Research - 30.04.2015 - 00:00
28 April 2015. Family businesses usually tend to shun publicity. This is likely to be one of the main reasons why we know so little about them. However, their public perception has been on the increase in the last few years. What is known is that in most western countries, the proportion of family businesses exceeds two thirds.
Family Business Index published for the first time
In Switzerland, approx. 88 per cent of all enterprises are considered to be family businesses; in Germany, they exceed 90 per cent; and in Austria, they amount to about 80 per cent. The phenomenon is not limited to German-speaking countries, though. In Europe as a whole, their proportion reaches an average of 70-80 per cent, and the picture is also very striking in the US, where roughly 90 per cent of all companies are deemed to be family businesses.
Most family businesses are small and medium-sized enterprises, but there are also large examples among them. The University’s Center for Family Business has published the Global Family Business Index in cooperation with EY Global Family Business Center of Excellence. The Index lists the 500 largest family businesses worldwide.
Big corporations in North America and Europe
Most large-scale family businesses are based in North America, closely followed by Europe. The US is also home to the family business with the most employees by far, the retail giant Walmart, of which 50 per cent is owned by the Walton family. This giant employs some two million people in the US.
In Europe, the biggest family business is called Volkswagen AG. This company, with its owner family Porsche-Pïech, alone employs more than half a million people worldwide; at the same time, it is the world’s second largest family business in terms of both turnover and the number of employees. Oceania (Australia) and Africa have far fewer family businesses, whilst Asia has more.
If we take all the 500 companies listed on the Index, the family businesses together employ about 21 million people and generate a turnover of USD 6,523bn. By way of comparison, the turnover of these 500 largest family businesses is tantamount to approx. ten times Switzerland’s gross domestic product (USD 685bn in 2013, according to the World Bank), and they employ about twice as many people as Austria has inhabitants, or almost the same number as that of the inhabitants of Australia.
Often, the fourth generation is already at the helm
The Global Family Business Index contains some well-known names, such as the Kamprad family (IKEA), the above-mentioned Porsche-Pïech family (Volkswagen AG) and the Hoffmann-La Roche family (Roche Holding). Many family businesses, however, are largely unknown in public although they have been in operation for a very long time. Family businesses are known for thinking in the long term and they set great store by the succession in their companies; on average, the world’s 500 largest family businesses are headed by the fourth generation.

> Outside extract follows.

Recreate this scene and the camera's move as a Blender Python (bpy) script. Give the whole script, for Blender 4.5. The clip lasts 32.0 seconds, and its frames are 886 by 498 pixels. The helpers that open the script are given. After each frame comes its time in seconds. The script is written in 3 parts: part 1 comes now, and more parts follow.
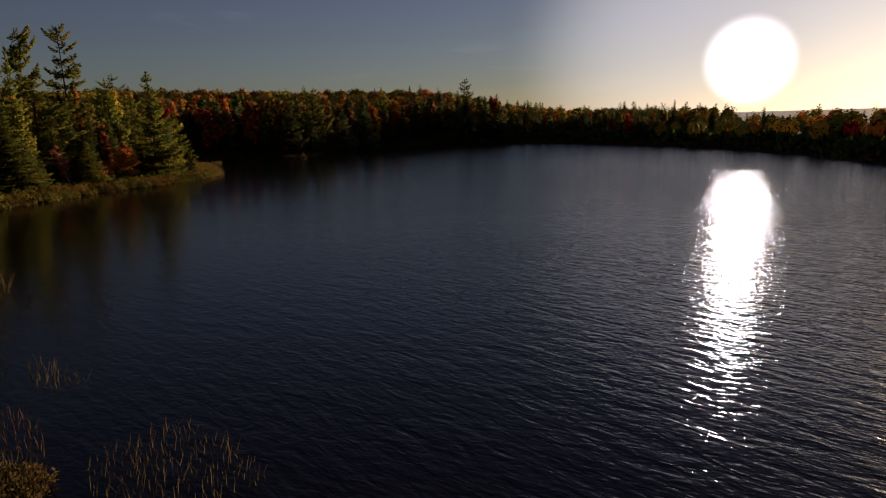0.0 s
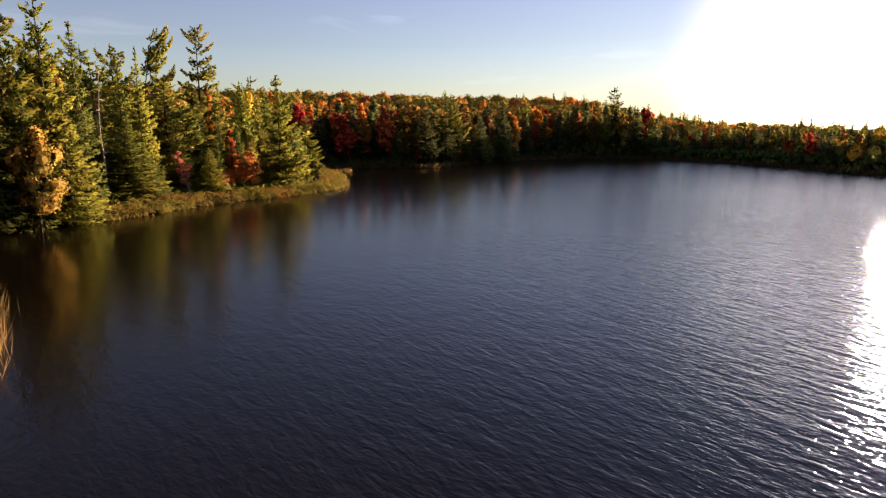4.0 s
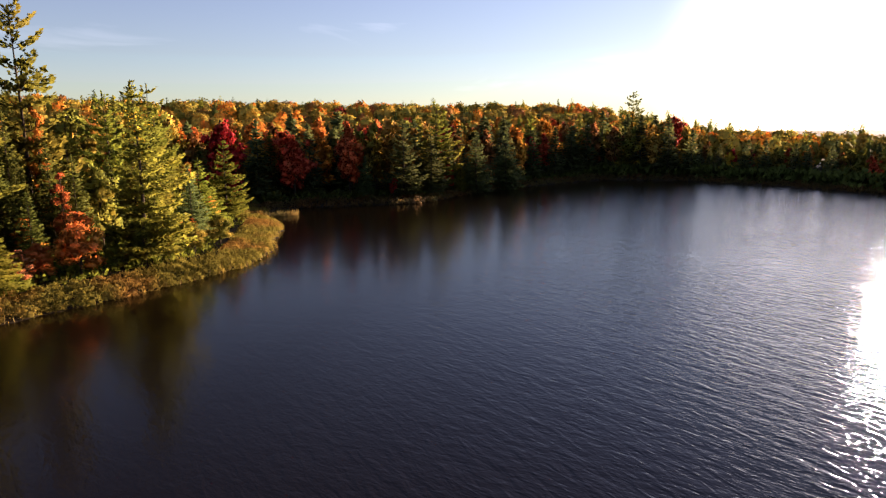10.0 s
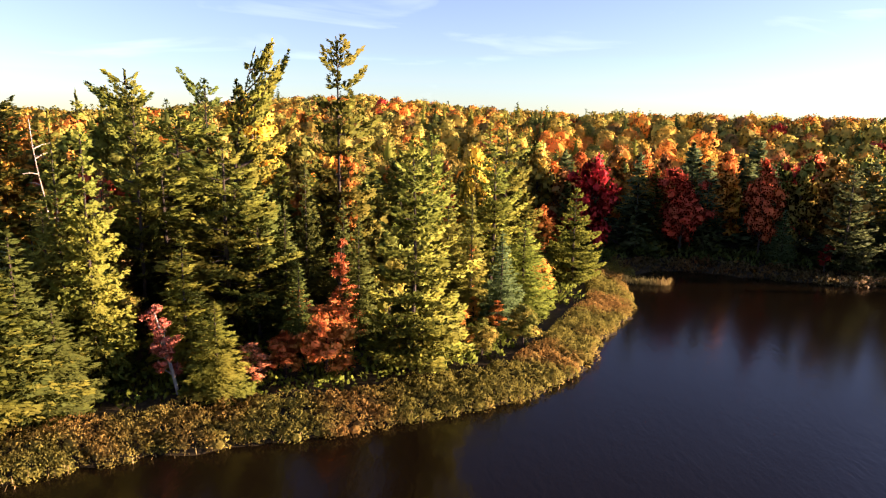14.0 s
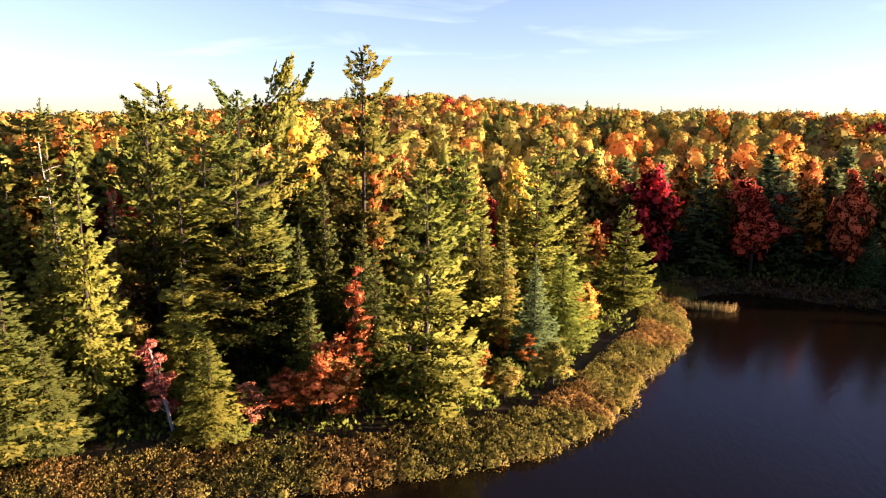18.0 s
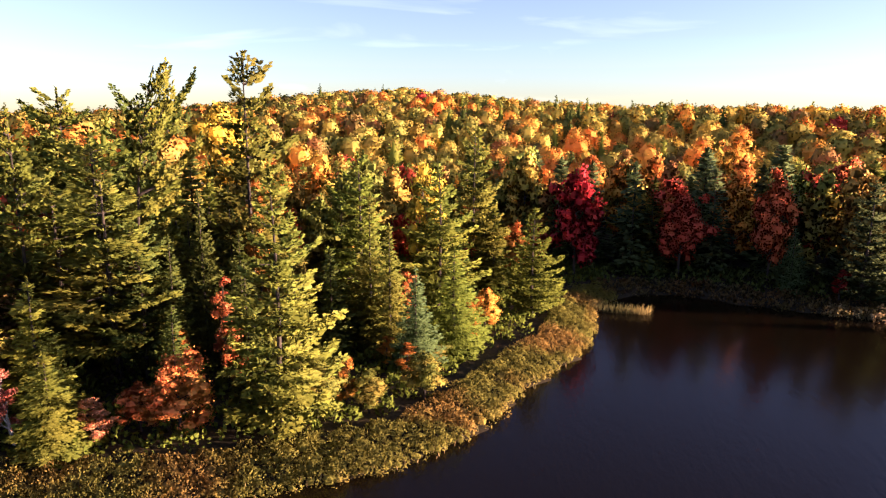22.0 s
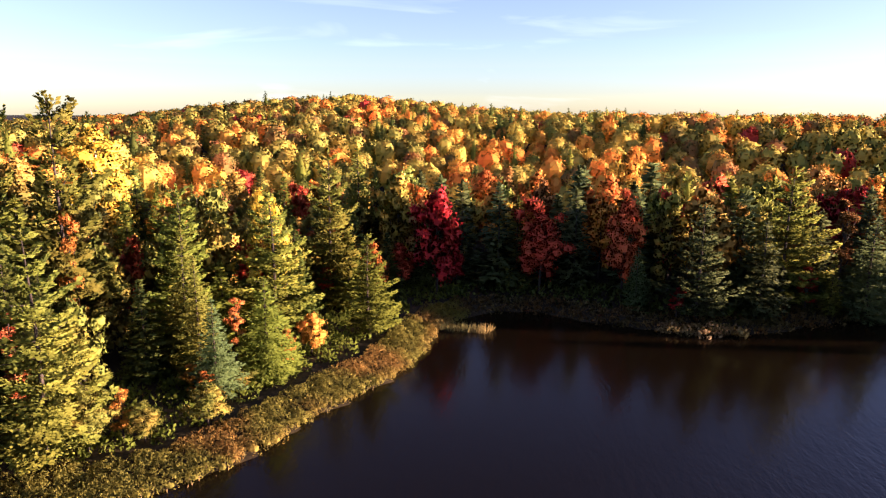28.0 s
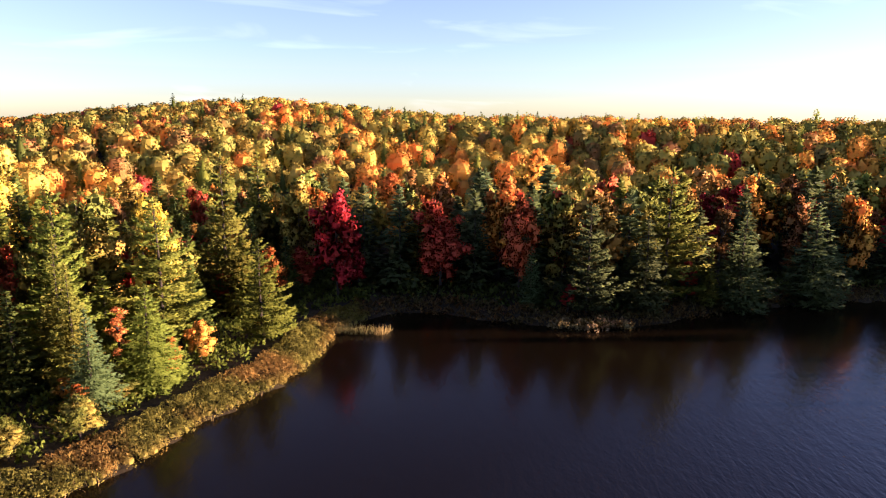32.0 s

Incidentally, the oldest enterprise listed on the Index is Japan’s Takenaka Company. This firm has been in existence since 1610 and operates in the real estate sector. Family businesses work in all sorts of economic sectors but are particularly prominent in consumer goods, the wholesale and retail trade and in the automotive industry. Among the world’s ten biggest car manufacturers, three are family-owned, namely Volkswagen, BMW and Ford.